L’inflation est malgré tout orientée à la baisse depuis février, sans qu’on puisse déterminer précisément ce qui est du ressort de la BCE : la plupart des prix se sont stabilisés au niveau mondial et cette baisse de l’inflation intervient dans les principales économies du monde. Les prix des matières premières et de l’énergie ont par exemple reflué, sans que la Banque centrale y soit pour grand-chose.

20 milliards d’euros aux finances françaises en 2024 ?

En 2024, la BCE prévoit pour l’instant de ne plus relever ses taux et de revendre massivement sur les marchés des titres de dette publique. Ce qui aurait pour effet de continuer à pousser à la hausse les taux d’intérêt. Avec un taux d’emprunt moyen de 4 % sur 2024, un volume similaire aux autres années des emprunts à court terme et 250 milliards d’emprunts à long moyen terme, hors emprunt indexé, nous avons calculé le surcoût, par rapport au taux d’emprunt en vigueur début 2022. Résultat : plus de 6 milliards d’intérêts pour les emprunts à court terme, ainsi que 9 milliards pour les emprunts à long et moyen terme contractés depuis le début de la hausse des taux et 5 milliards pour les futurs emprunts de 2024.
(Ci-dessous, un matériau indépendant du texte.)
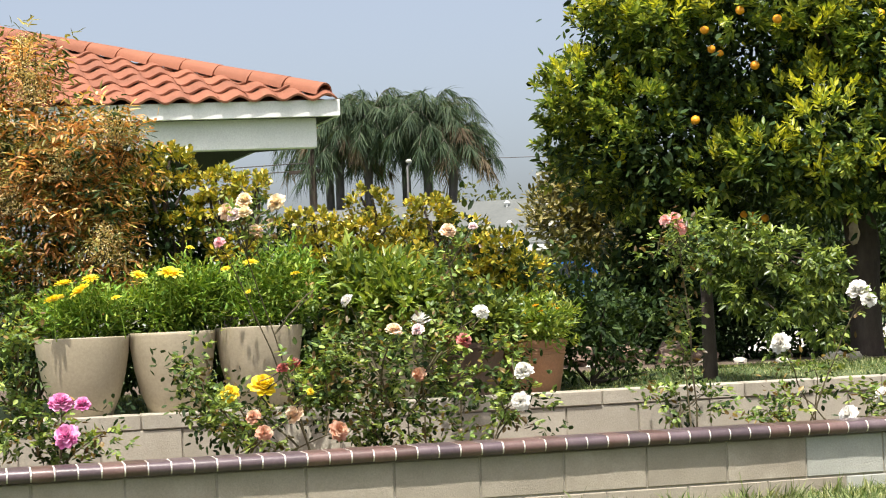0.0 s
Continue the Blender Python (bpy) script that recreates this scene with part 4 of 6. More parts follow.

La séquence de hausse de taux par la banque centrale depuis août 2022 aura potentiellement un coût de 20 milliards d’euros les finances publiques françaises en 2024. Si les taux longs refluent à 2,5 %, du fait de la chute de l’inflation et du refroidissement économique, sans baisse de taux de la part de la BCE, la facture devrait rester élevée : de l’ordre de 18 milliards. Une forte partie de l‘évolution des finances publiques françaises reste donc entre les mains de l’institution européenne.